If the state of the system is represented by the statistical operator $\hat{\rho}$ the probability/probability density to simultaneously find the values $(a_1,\ldots,a_n)$ measuring the observables $A_j$ is given by (Born's rule):
$$P_{\rho}(a_1,\ldots,a_n)=\langle a_1,\ldots,a_n|\hat{\rho}|a_1,\ldots,a_n \rangle.$$
Everything else follows from the standard rules of probability theory. If I measure only von observable, e.g., $A_1$, I just have to sum/integrate over all other $a_2,\ldots,a_n$ over the corresponding spectrum, i.e.,
$$P_{\rho}(a_1)=\sum_{a_2,\ldots,a_n} P_{\rho}(a_1,\ldots,a_n).$$
This refers to measuring precisely the observable $A_1$. Of course in this case the eigenspaces of $\hat{A}_1$ alone are degenerate, because you need the other independent compatible observables to completely define the orthonormalized basis vectors (up to phase factors for each basis vector of course, but these cancel always out in physical results that are all dictated by the above given probability measure according to Born's rule). QT as a mathematical theory is consistent, as "weird" as some physicists and mathematicians seem to think it might be ;-))!
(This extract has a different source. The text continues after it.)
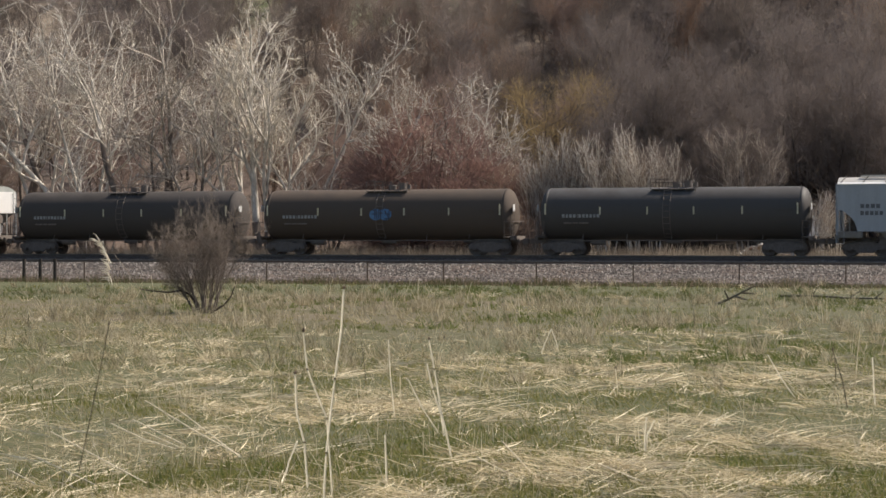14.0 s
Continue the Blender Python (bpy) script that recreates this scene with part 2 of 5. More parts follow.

If you measure something not precisely you can envoke more complicated descriptions in terms of POVMs. Strictly speaking that you must do in any case if you measure an observable in the continuous part of the spectrum, because then you necessarily must use an apparatus with finite resolution, i.e., you can make, e.g., a position measurement of a particle, only up to a certain resolution determined by a the technology available for the measurement apparatus (which can be as fine as you like but not absolutely exact ever).

Now you can of course make this into a precise and well-defined mathematical formalism, and this is nice too, but one should not forget this not that difficult to understand physics and "metrological" constraints, which are very clear to everybody who as ever done experiments (and be it as a theoretician only in the standard lab practice mandatory to attend for every physics student wherever physics is taught).